Mélanie Bastian arriva à l’Hôtel-Dieu de Poitiers, le 23 mai 1901, vers sept heures du soir.

J’ai sous les yeux une grande photographie prise aussitôt après son entrée à l’hôpital, photographie que reproduisirent les grands périodiques illustrés de l’époque. On n’imagine rien de plus impressionnant que le regard de cette pauvre fille, et son sourire – car elle sourit, d’un sourire angélique, idyllique, mais comme futé, presque narquois.

Elle est dans un état de saleté épouvantable, nous disent les témoins de l’époque. La face, d’une blancheur de cire, est très émaciée. Le corps, d’une maigreur excessive, recouvert, par places, d’une épaisse couche de crasse. Les ongles des mains et des pieds sont très longs.

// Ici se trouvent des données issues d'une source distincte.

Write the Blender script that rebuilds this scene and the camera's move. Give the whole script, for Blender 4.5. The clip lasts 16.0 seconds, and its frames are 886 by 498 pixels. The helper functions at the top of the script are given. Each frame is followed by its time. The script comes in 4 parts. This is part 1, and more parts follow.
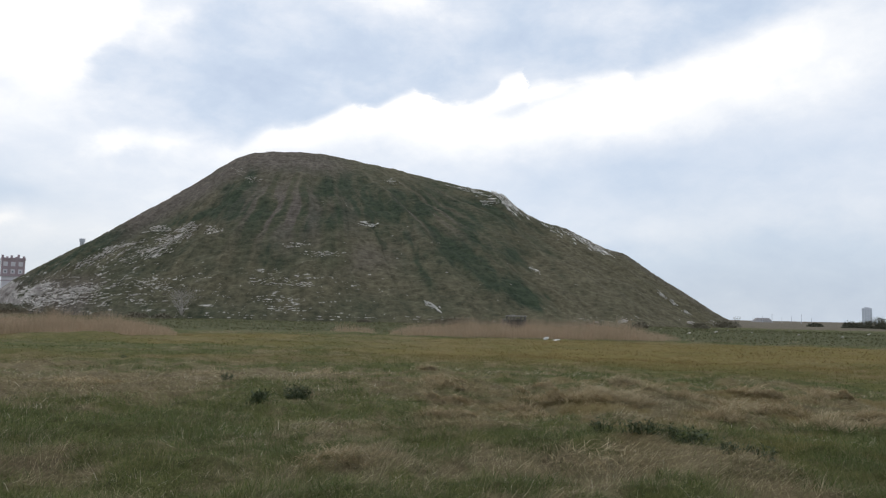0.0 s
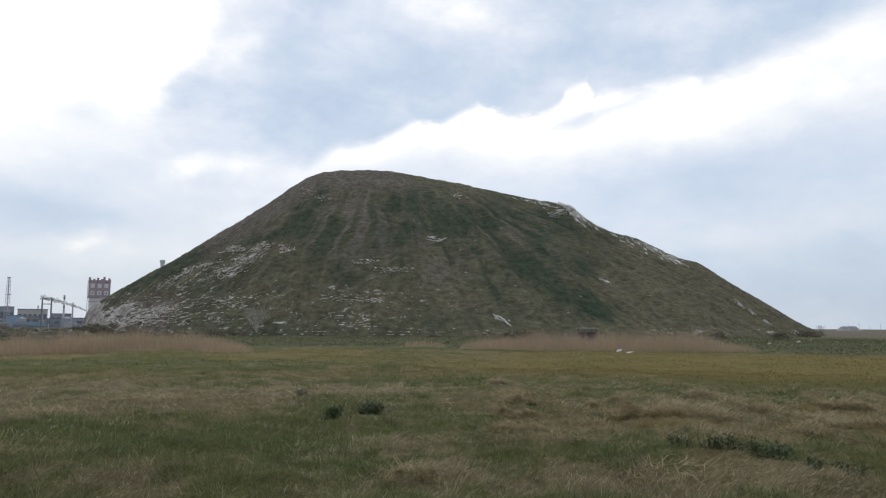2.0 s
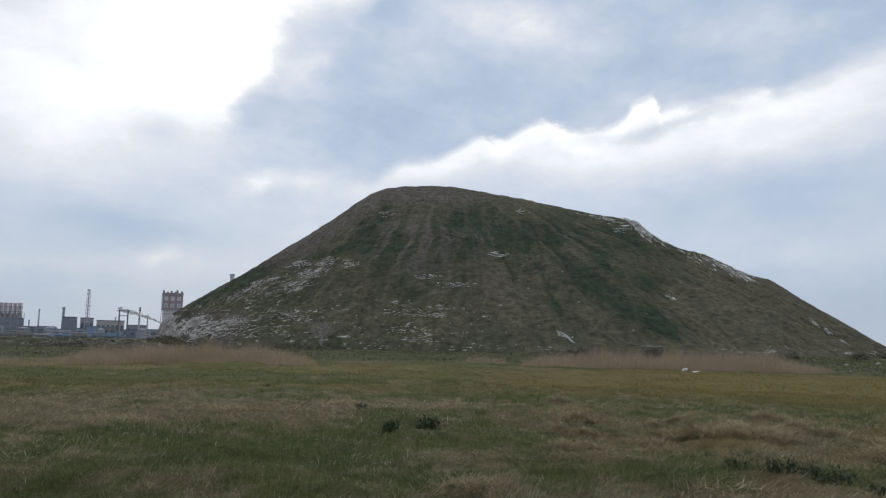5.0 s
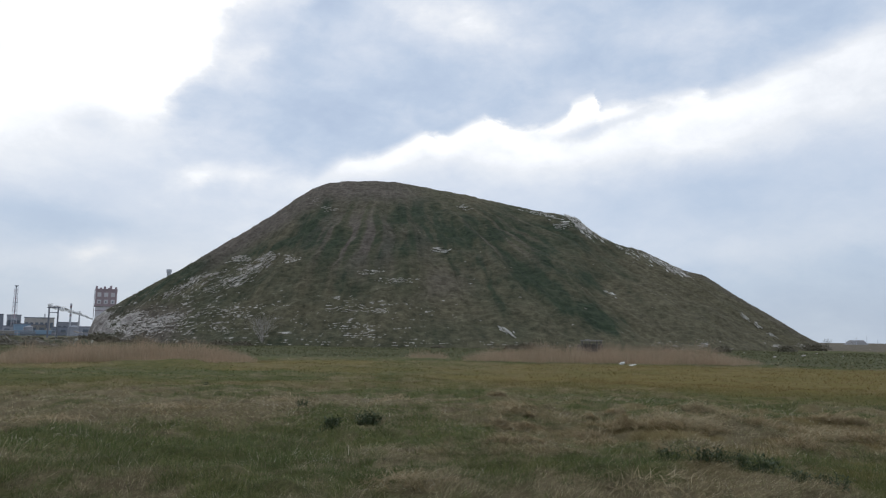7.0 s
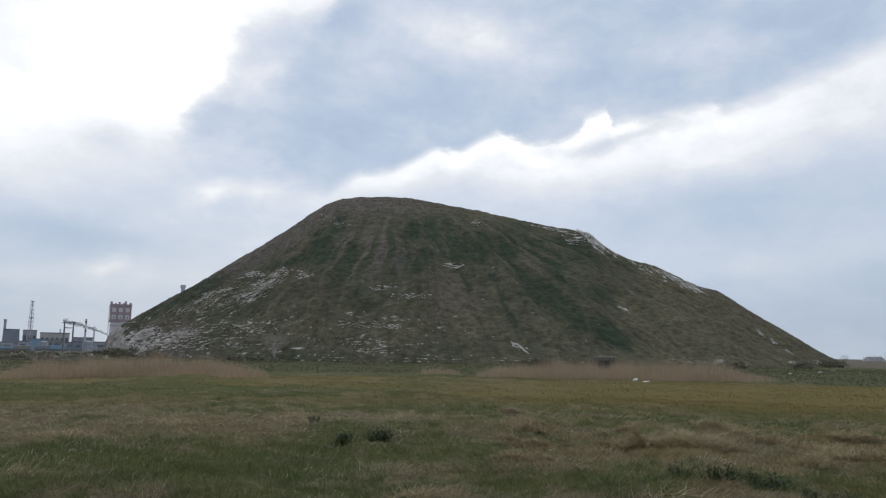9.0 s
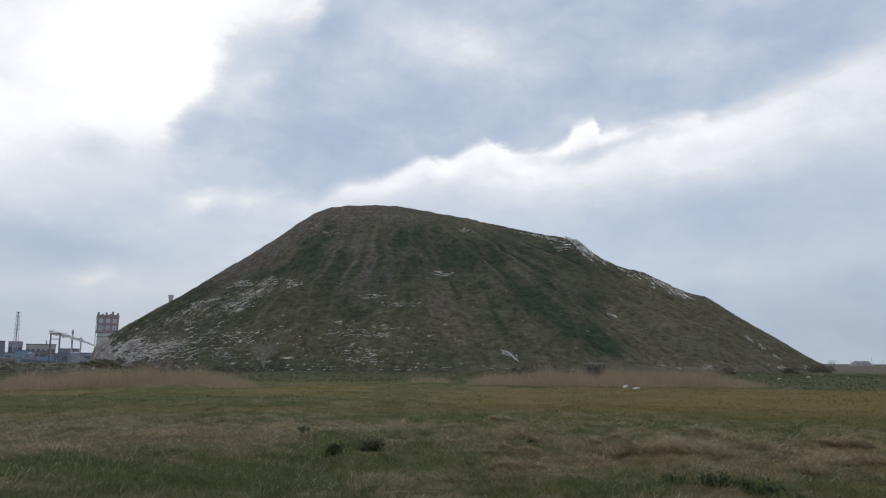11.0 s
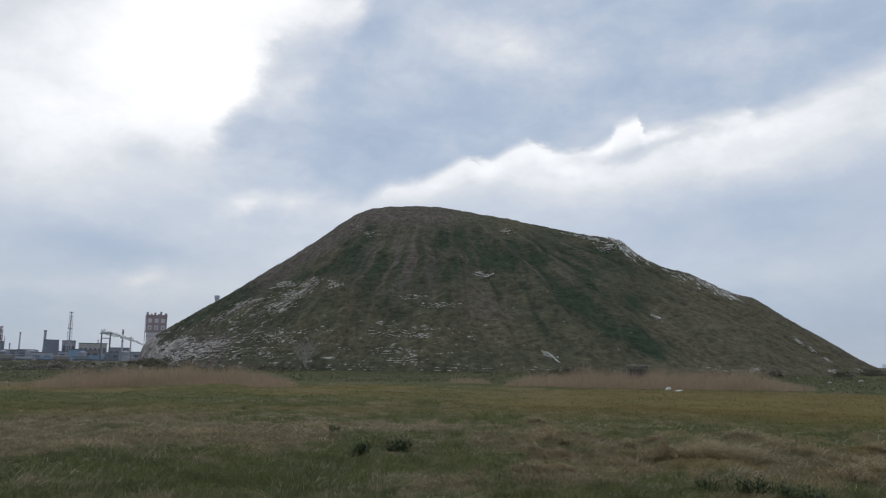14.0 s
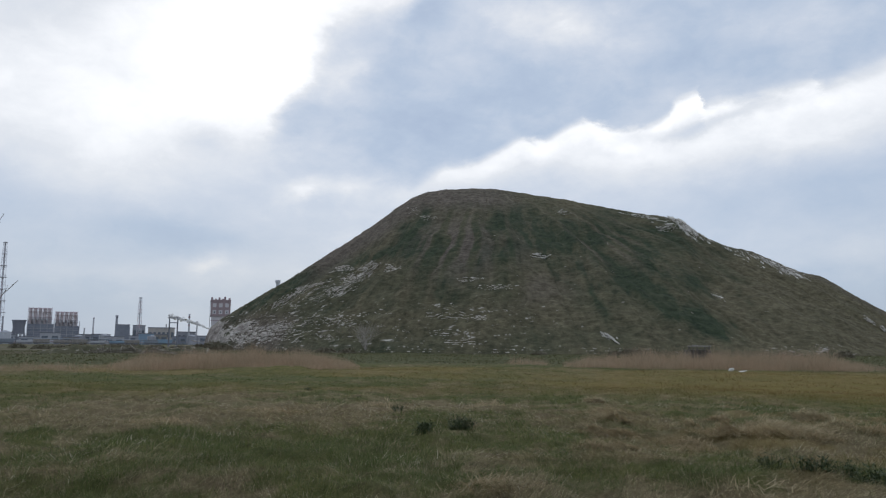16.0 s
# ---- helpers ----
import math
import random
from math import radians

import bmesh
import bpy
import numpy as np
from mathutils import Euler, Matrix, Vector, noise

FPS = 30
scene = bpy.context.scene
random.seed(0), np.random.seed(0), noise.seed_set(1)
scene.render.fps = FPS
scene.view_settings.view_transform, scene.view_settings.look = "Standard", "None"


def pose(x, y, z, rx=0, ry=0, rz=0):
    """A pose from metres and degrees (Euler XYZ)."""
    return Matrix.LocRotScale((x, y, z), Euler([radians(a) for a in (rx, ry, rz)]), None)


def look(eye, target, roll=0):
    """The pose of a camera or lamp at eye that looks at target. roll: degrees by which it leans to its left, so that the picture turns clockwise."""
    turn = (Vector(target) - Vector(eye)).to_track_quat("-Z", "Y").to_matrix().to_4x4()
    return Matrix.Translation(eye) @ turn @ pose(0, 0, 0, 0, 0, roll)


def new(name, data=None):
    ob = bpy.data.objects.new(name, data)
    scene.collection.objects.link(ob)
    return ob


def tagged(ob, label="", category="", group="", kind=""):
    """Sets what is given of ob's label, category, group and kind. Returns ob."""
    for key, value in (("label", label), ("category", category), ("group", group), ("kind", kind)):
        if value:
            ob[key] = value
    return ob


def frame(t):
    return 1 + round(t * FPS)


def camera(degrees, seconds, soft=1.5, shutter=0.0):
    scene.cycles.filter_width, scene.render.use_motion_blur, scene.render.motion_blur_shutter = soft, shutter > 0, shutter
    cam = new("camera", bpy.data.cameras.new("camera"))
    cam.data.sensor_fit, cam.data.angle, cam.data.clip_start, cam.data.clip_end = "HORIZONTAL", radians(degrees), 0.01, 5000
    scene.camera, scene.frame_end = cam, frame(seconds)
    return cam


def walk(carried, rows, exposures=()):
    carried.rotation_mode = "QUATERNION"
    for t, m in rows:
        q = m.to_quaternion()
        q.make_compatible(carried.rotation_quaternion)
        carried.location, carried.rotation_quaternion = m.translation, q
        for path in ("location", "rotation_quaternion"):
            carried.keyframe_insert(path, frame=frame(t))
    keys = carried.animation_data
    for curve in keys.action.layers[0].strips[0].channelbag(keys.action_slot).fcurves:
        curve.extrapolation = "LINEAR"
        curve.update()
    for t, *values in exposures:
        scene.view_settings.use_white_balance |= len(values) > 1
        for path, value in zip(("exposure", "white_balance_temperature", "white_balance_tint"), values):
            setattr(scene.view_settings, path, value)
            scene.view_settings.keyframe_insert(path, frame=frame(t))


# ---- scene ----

Les cheveux forment une masse compacte de plus d’un mètre de longueur, trente centimètres de largeur, et quatre à cinq centimètres d’épaisseur… C’est un feutrage compact, formé par les cheveux mêlés aux matières excrémentielles et aux débris de nourriture.

L’odeur qui se dégageait de cette masse était si épouvantable que les docteurs autorisèrent les personnes présentes à fumer. Cette masse de cheveux était toute du côté gauche, le côté droit de la tête ne présentant que quelques mèches d’un frottement continuel avait réduites et usées par suite de la position que Mélanie Bastian avait conservée pendant tout le temps qu’elle était restée étendue sur son grabat, couchée sur le côté droit, recroquevillée sur elle-même.

Le poids total de Mélanie Bastian à son entrée à l’hôpital était de cinquante et une livres trois cents. L’on s’étonne que la pauvre fille ait pu vivre tant d’années dans un dénuement si sordide, dans une obscure atmosphère, si empestée qu’elle fait reculer chacun. Son état de faiblesse, à son entrée à l’hôpital, était tel que l’aumônier, craignant un accident mortel immédiat, crut devoir lui administrer aussitôt le sacrement de l’Extrême-Onction.